Water for Tea

Tea is mostly water, yet water is the ingredient we often forget to taste. A perfectly safe, pleasant glass of drinking water may make one tea sing and another feel flat.

There is no magic number. But a few labels help explain what is happening.

The four terms worth knowing

  • TDS estimates all dissolved material together. It does not tell you which minerals are present.
  • Hardness mainly reflects calcium and magnesium. Very hard water can create scale, surface film, and a full but muted cup.
  • Alkalinity describes how strongly water resists acids, often because of bicarbonate. High alkalinity can hide brightness.
  • pH describes the water at that moment. Without alkalinity, it tells only a small part of the story.

Chlorine, iron, saltiness, and foreign odors can spoil tea even when the numbers look respectable.

Very low-mineral water may taste bright but thin or sharp. Heavy mineral water may feel round but blur aroma. These are tendencies to test, not rules.

A sensible place to begin

Choose fresh food-safe water with no obvious chlorine, metal, staleness, perfume, or saltiness. Soft to moderately mineral bottled water or well-filtered tap water is often a friendly baseline.
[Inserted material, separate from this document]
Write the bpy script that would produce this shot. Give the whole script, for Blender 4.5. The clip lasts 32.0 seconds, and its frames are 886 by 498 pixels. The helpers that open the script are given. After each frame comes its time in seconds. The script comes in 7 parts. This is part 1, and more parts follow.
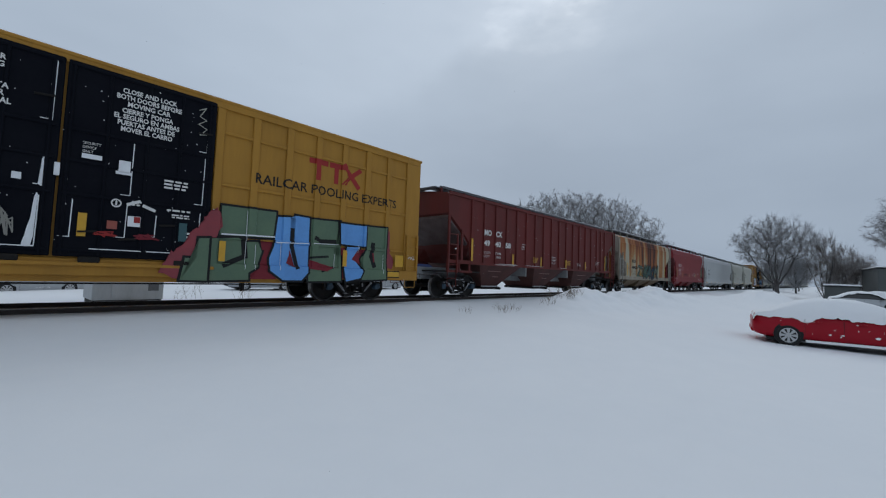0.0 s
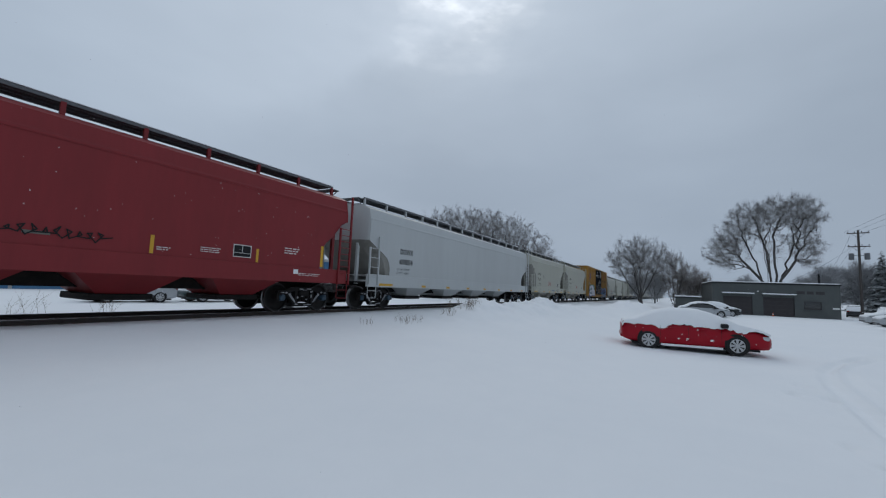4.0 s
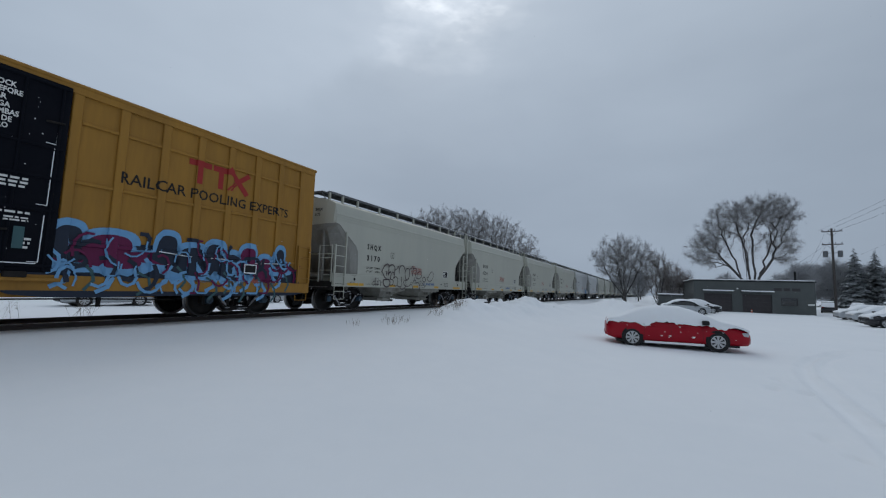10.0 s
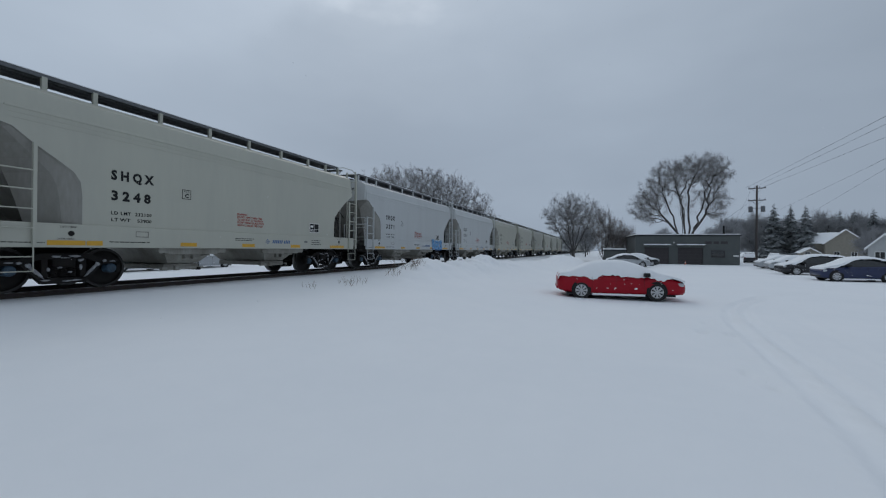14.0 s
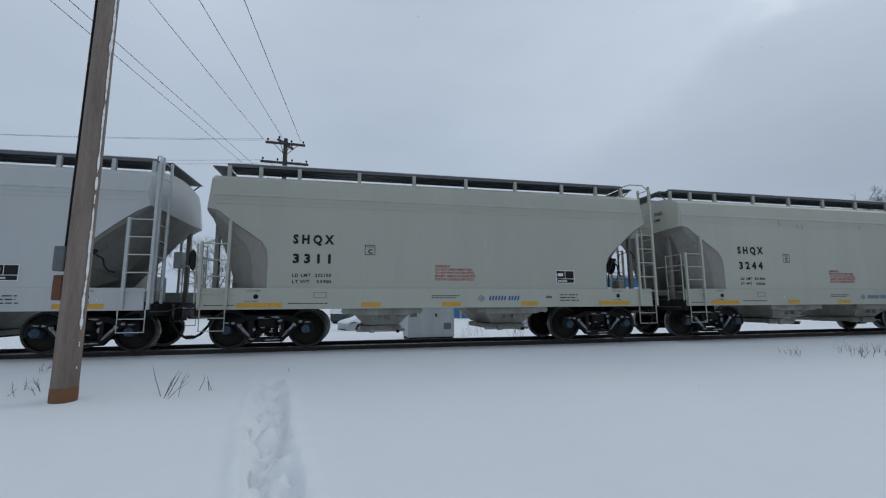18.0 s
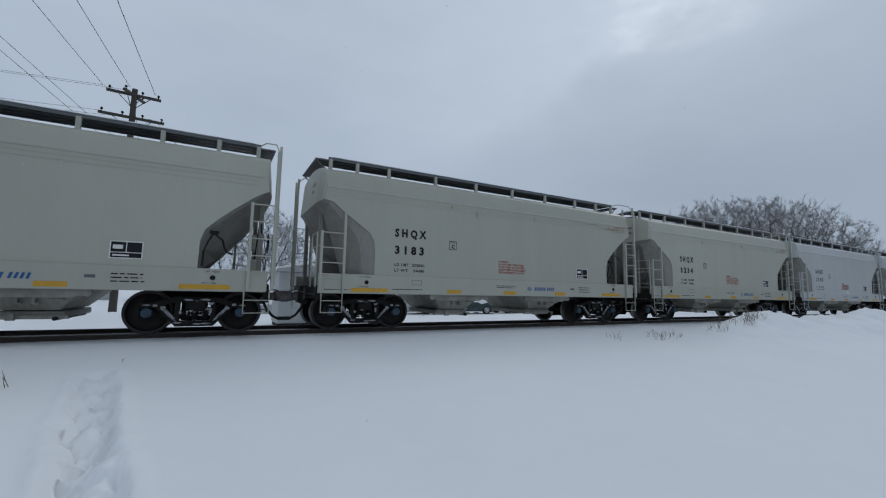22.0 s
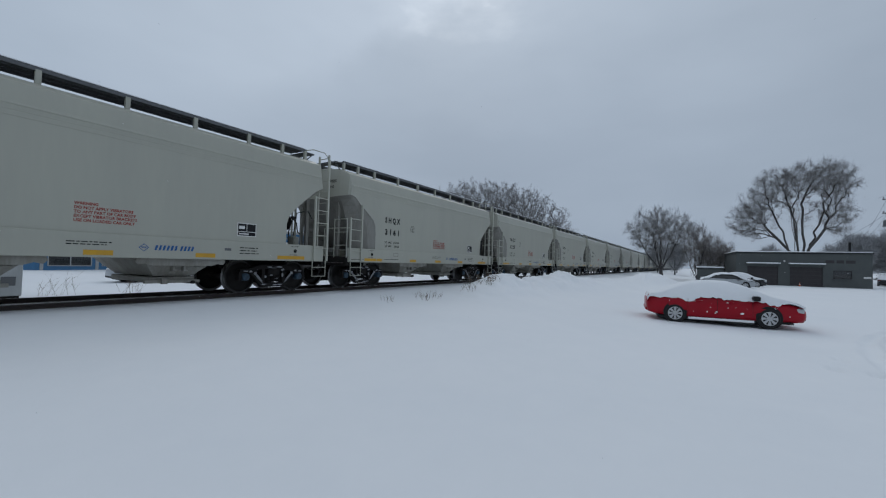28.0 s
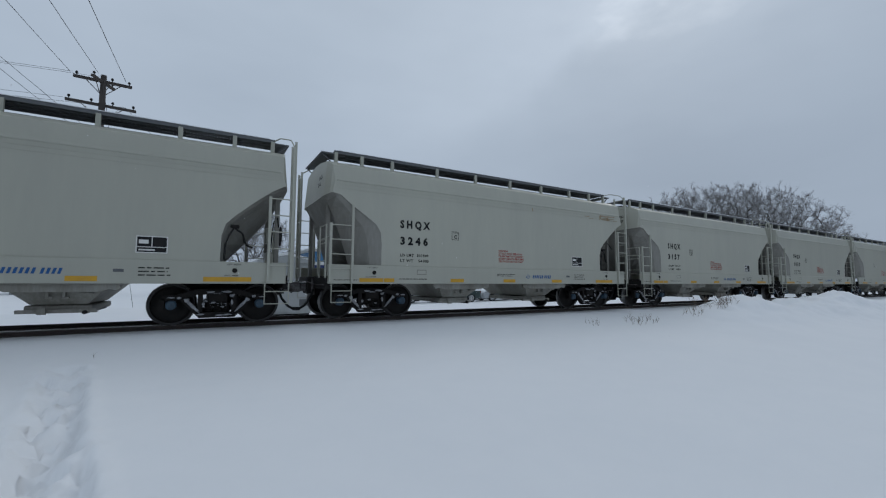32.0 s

An activated-carbon filter can reduce chlorine and some odors, but may not soften the water. Reverse osmosis removes most dissolved material; pure RO water can feel empty, so some people remineralize it carefully.

Warning

Do not add mineral salts “by eye.” Tiny amounts can make large changes. Accurate measurement and food-grade materials are essential.

Heating is part of the water story

If water is safe to drink, you do not have to boil it aggressively before every infusion. Heat it to the temperature you need.

Boiling can drop some temporary hardness as scale while evaporation concentrates what remains. Reheating clean water is not inherently dangerous, but stale open water, a dirty kettle, and long evaporation are real problems.

Remember that transfers cool water. A kettle displaying 90°C does not mean the leaf stays at 90°C inside a cold pot.

Run a home water tasting

  1. Choose one tea you know and two or three waters.
  2. Keep leaf, vessel, temperature, time, and pouring the same.
  3. Taste each water cool and after heating.
  4. Compare aroma, clarity, body, astringency, and finish.
  5. Hide the labels if you want expectation to stay quiet.
  6. Repeat your favorite on another day.

Clear aroma but hollow flavor can point to water — after you have checked dose, time, and complete drainage.